O Comitê Xapiri, movimentos sociais e populares, redes e organizações da sociedade civil, denunciaram as graves violações ocorridas contra os povos do campo, da cidade, migrantes, mulheres, crianças, adolescentes, juventudes, povo negro, do terreiro e indígenas de Roraima. A carta de repudio foi divulgada após a realização da Caravana de Direitos Humanos, como parte da Semana Social Brasileira, que ocorreu nos dias 16 e 17 de agosto de 2024 em Boa Vista (RR).

Liderada pelo Ministério dos Direitos Humanos e da Cidadania (MDHC), as Caravanas dos Direitos Humanos têm por objetivo ajudar atores locais a enfrentar e superar violações como tortura, precarização das prisões, elevados índices de morte violenta e até casos de prisões ilegais.

“Com a grave situação de violação de direitos humanos em Roraima, os mais afetados e impactados com a invasão massiva pelo garimpo ilegal são os povos indígenas”, foi destaque na carta. Isso porquê a atividade garimpeira em terras indígenas afetou fortemente os povos Yanomami e Ye’kwana, os quais de forma sistemática tiveram seus territórios e comunidades invadidos por mais de 20 mil garimpeiros, principalmente durante os quatro anos do governo Bolsonaro.

De forma lenta, o atual governo tem dado passos no combate à violência crescente que impacta as comunidades indígenas no estado.

Na avaliação das organizações que assinam a carta, em número de 38 no total, a prática do garimpo ilegal favoreceu a criação e o fortalecimento de organizações criminosas a exemplo de facções. Segundo investigações do Ministério Público Federal (MPF), existem diversos crimes associados ao garimpo (tortura, extorsão, execução, agentes do Estado agindo como segurança de garimpo e garimpeiros etc”), lista o documento.

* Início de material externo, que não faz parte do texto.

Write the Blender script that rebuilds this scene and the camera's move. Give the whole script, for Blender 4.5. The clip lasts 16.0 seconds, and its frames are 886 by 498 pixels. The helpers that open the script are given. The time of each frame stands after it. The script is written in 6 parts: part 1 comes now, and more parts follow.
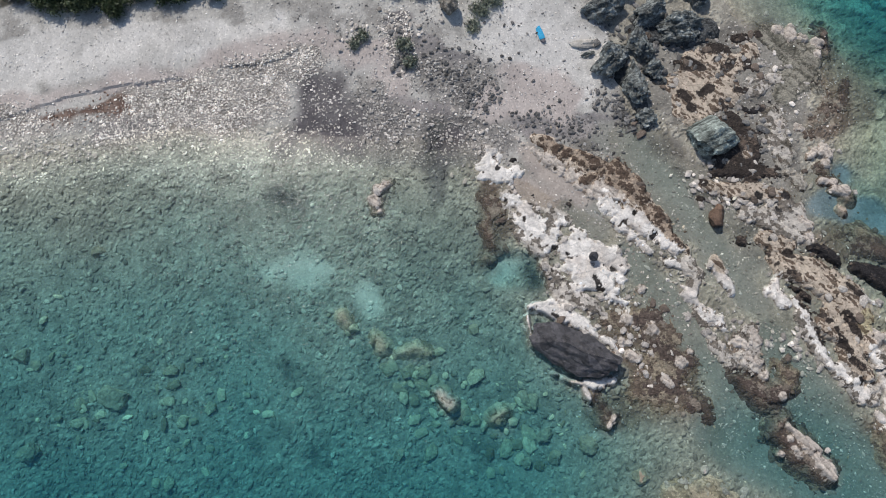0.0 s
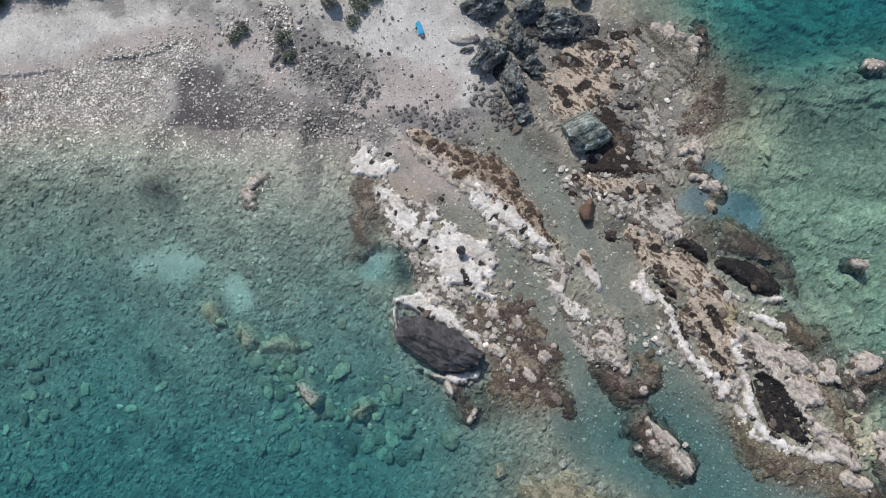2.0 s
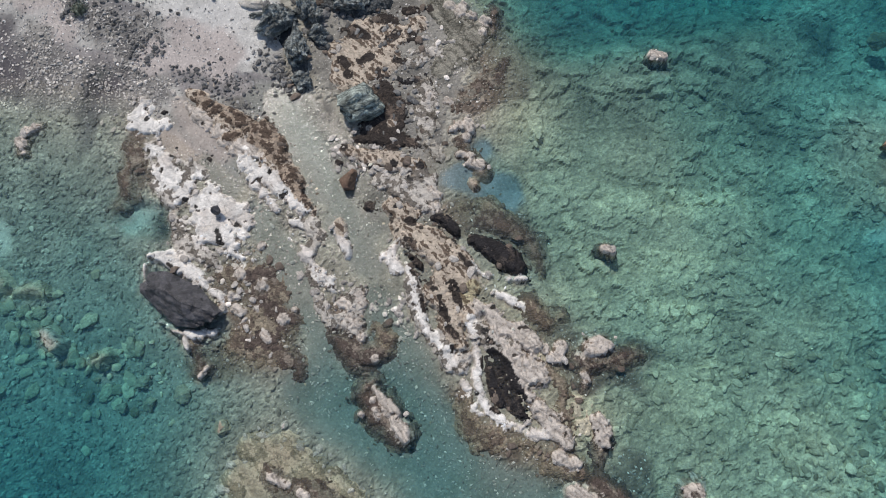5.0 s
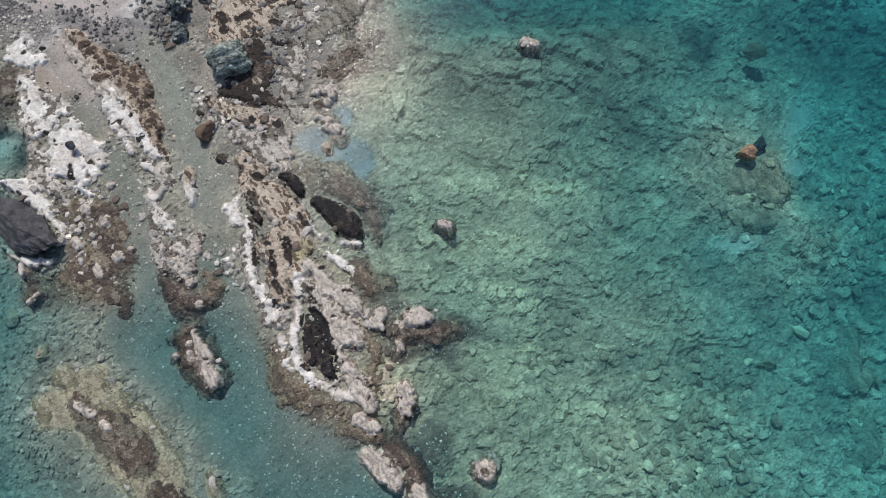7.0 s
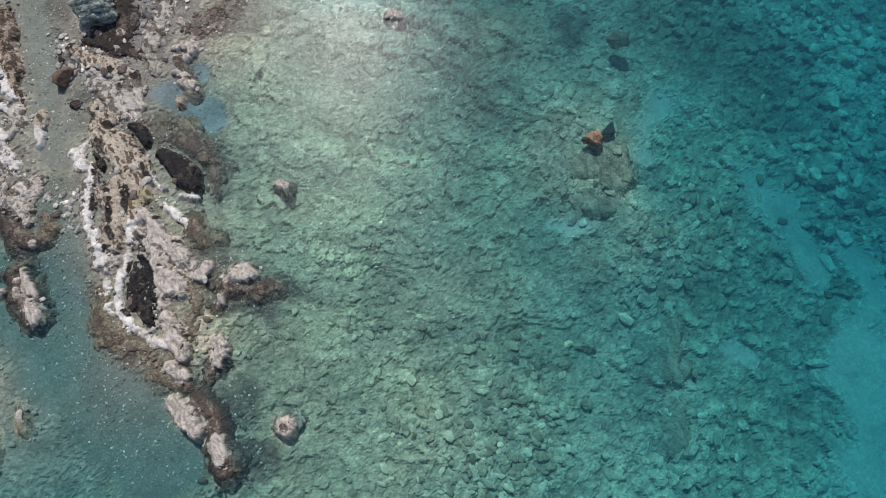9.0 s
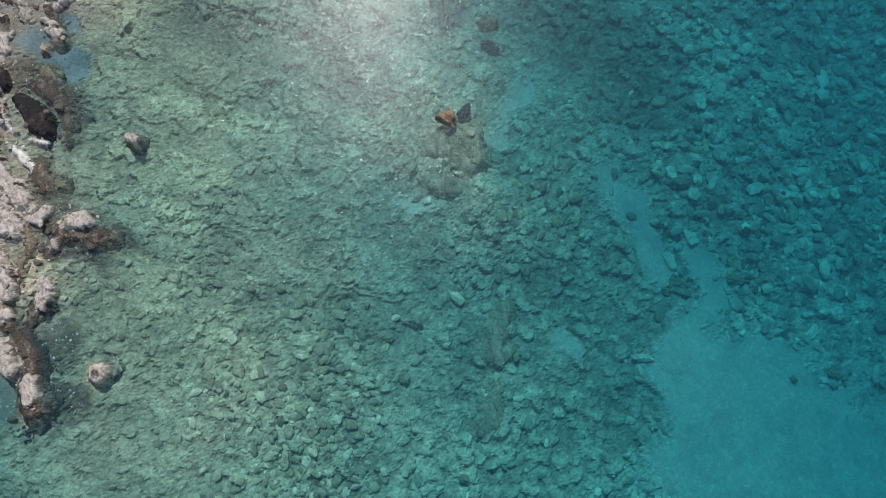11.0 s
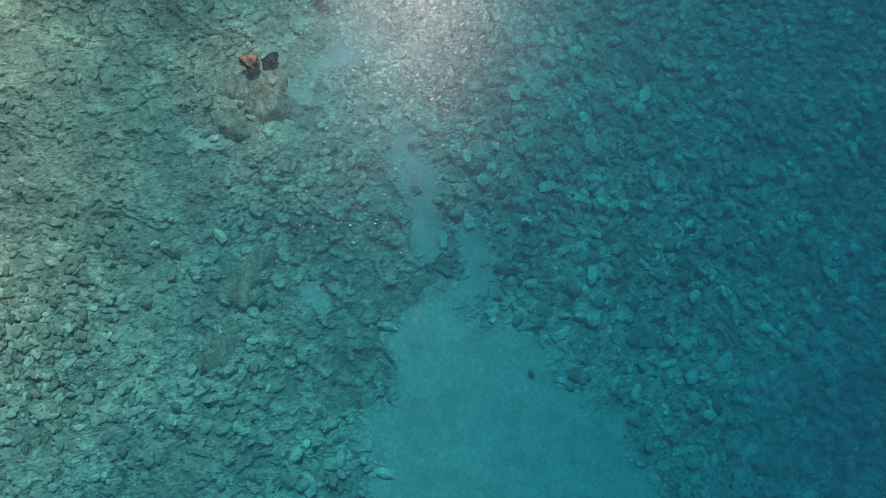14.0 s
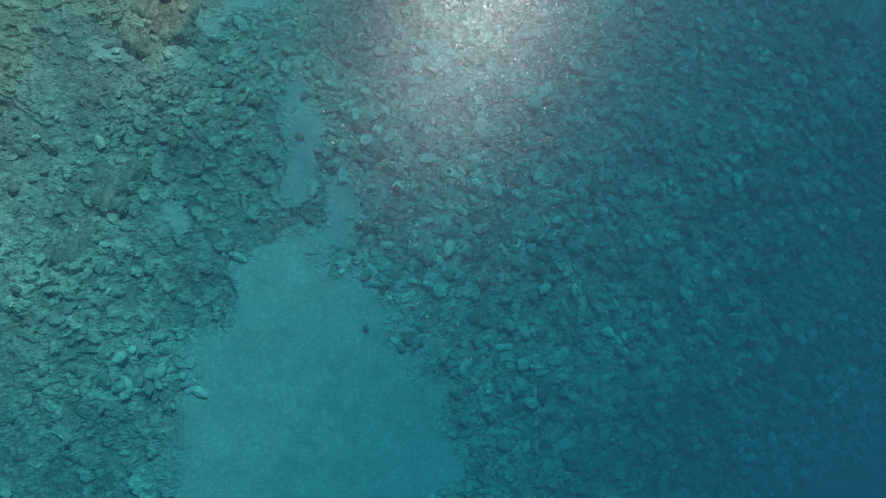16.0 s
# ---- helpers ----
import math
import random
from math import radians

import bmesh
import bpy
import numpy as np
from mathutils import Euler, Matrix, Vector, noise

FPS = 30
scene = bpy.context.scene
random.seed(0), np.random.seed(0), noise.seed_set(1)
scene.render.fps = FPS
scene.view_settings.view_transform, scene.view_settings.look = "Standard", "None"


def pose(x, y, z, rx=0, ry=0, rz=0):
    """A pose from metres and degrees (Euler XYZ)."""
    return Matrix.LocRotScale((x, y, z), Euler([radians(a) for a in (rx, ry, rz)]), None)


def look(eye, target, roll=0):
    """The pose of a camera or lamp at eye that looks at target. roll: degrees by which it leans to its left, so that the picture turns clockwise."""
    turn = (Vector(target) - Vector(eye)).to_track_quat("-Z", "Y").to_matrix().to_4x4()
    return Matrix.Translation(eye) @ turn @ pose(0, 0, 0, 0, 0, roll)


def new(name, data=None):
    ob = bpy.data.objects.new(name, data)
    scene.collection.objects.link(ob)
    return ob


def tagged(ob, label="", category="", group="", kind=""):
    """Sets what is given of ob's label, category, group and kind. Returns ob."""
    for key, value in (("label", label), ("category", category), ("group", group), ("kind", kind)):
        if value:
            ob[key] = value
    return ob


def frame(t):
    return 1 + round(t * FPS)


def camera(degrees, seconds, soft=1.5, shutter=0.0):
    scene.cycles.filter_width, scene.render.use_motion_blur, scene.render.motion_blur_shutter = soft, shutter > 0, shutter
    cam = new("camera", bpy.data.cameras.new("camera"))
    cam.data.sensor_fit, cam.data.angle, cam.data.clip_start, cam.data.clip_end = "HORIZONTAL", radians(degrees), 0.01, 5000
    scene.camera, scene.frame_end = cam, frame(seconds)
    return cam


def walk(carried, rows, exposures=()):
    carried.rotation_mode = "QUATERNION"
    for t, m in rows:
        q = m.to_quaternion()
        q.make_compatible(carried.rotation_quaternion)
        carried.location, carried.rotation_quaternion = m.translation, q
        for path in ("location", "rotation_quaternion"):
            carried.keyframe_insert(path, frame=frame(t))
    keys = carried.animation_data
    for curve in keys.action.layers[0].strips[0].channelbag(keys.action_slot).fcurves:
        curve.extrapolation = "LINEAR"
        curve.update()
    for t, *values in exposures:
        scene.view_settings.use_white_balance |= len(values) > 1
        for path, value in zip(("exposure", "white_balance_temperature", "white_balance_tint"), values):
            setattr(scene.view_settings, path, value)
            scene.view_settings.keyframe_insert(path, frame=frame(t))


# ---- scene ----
cam = camera(71.21, 16.0, soft=1.0)
# flown about 57 m over the water, looking steeply down, gliding along the coast and turning left
PATH = [
    (0, look((-7.300, 4.090, 58.045), (-7.212, 6.593, 48.364), -7.94)),
    (0.5, look((-4.769, 3.333, 57.990), (-4.662, 5.865, 48.316), -7.47)),
    (1, look((-2.056, 2.670, 57.667), (-1.939, 5.224, 48.000), -7.18)),
    (1.5, look((0.976, 1.884, 57.415), (1.132, 4.449, 47.751), -6.26)),
    (2, look((4.086, 0.949, 57.155), (4.313, 3.544, 47.501), -4.78)),
    (2.5, look((7.631, 0.087, 57.065), (7.877, 2.674, 47.408), -4.31)),
    (3, look((11.395, -0.820, 56.978), (11.652, 1.739, 47.315), -4.03)),
    (3.5, look((15.230, -1.788, 56.895), (15.501, 0.743, 47.225), -3.51)),
    (4, look((19.134, -2.824, 56.803), (19.391, -0.300, 47.130), -2.87)),
    (6.5, look((39.463, -8.313, 56.503), (39.466, -5.764, 46.833), -0.99)),
    (7, look((43.789, -9.368, 56.420), (43.724, -6.775, 46.762), -0.86)),
    (7.5, look((48.013, -10.187, 56.336), (47.911, -7.581, 46.682), -0.44)),
    (8, look((52.284, -10.717, 56.291), (52.138, -8.131, 46.633), -0.20)),
    (8.5, look((56.539, -11.185, 56.302), (56.352, -8.621, 46.638), 0.01)),
    (9, look((60.863, -11.514, 56.177), (60.629, -8.969, 46.509), -0.04)),
    (11.5, look((81.017, -12.020, 55.980), (80.676, -9.511, 46.306), 3.81)),
    (12, look((84.931, -11.748, 56.032), (84.572, -9.251, 46.356), 4.99)),
    (12.5, look((88.871, -11.649, 56.099), (88.491, -9.124, 46.430), 6.29)),
    (13, look((92.918, -11.353, 56.138), (92.497, -8.815, 46.475), 7.21)),
    (13.5, look((96.623, -10.609, 56.421), (96.217, -8.119, 46.745), 9.15)),
    (14, look((100.513, -9.576, 56.677), (100.108, -7.166, 46.980), 10.80)),
    (14.5, look((104.239, -8.948, 57.087), (103.828, -6.560, 47.385), 12.88)),
    (15, look((107.944, -8.376, 57.572), (107.512, -6.004, 47.867), 15.21)),
    (15.5, look((112.078, -7.932, 57.897), (111.559, -5.556, 48.198), 16.27)),
    (16, look((116.577, -7.656, 58.247), (115.947, -5.234, 48.565), 16.78)),
]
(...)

No Relatório de Violência Contra os Povos Indígenas no Brasil – dados de 2023, produzido pelo Conselho Indigenista Missionário (Cimi), Roraima lidera o índice de assassinatos de indígenas com 47 registros. Sem contar que “só no ano passado foram registrados 573 casos de estupros, que se tornaram uma violência invisível. Em 2023, o número de feminicídio dobrou, o que ceifa a vida de muitas mulheres de várias faixas etárias”, lista a carta.

A violência no campo se agravou ainda mais nos últimos anos com ocorrência de conflitos gerados a partir da grilagem de terras. Segundo dados do Caderno de Conflitos da Comissão Pastoral da Terra (CPT), em 2023, “Roraima destaca-se no aumento da concentração de renda da elite. É o maior número de conflitos registrados no estado nos últimos 10 anos, com 60 casos”.

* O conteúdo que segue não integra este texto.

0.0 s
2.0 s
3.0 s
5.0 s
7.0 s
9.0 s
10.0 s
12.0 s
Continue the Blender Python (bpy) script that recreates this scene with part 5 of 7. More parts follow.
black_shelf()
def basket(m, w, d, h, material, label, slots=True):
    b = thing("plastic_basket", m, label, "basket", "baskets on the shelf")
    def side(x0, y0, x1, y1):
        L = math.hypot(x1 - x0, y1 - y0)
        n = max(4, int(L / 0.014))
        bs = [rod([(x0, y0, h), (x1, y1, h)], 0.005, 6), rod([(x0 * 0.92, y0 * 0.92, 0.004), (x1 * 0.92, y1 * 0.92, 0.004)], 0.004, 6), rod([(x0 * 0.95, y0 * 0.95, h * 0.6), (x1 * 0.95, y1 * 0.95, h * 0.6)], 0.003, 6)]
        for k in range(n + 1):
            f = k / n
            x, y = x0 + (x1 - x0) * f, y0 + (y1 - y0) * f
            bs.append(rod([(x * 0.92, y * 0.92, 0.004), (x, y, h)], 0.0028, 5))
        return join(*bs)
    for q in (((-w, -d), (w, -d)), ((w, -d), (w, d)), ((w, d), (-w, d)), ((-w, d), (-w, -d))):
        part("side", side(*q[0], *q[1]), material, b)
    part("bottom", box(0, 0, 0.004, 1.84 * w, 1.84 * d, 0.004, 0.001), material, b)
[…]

Além de abordar os dados alarmantes, as organizações repudiam a complacência da “classe política do estado de Roraima que tem assistido, de forma pacífica, essas diversas formas de violência”. Ao mesmo tempo, fazem um chamado a toda sociedade: “para lutarmos a favor de nossos povos, da nossa biodiversidade e das nossas liberdades de ser e de existir”.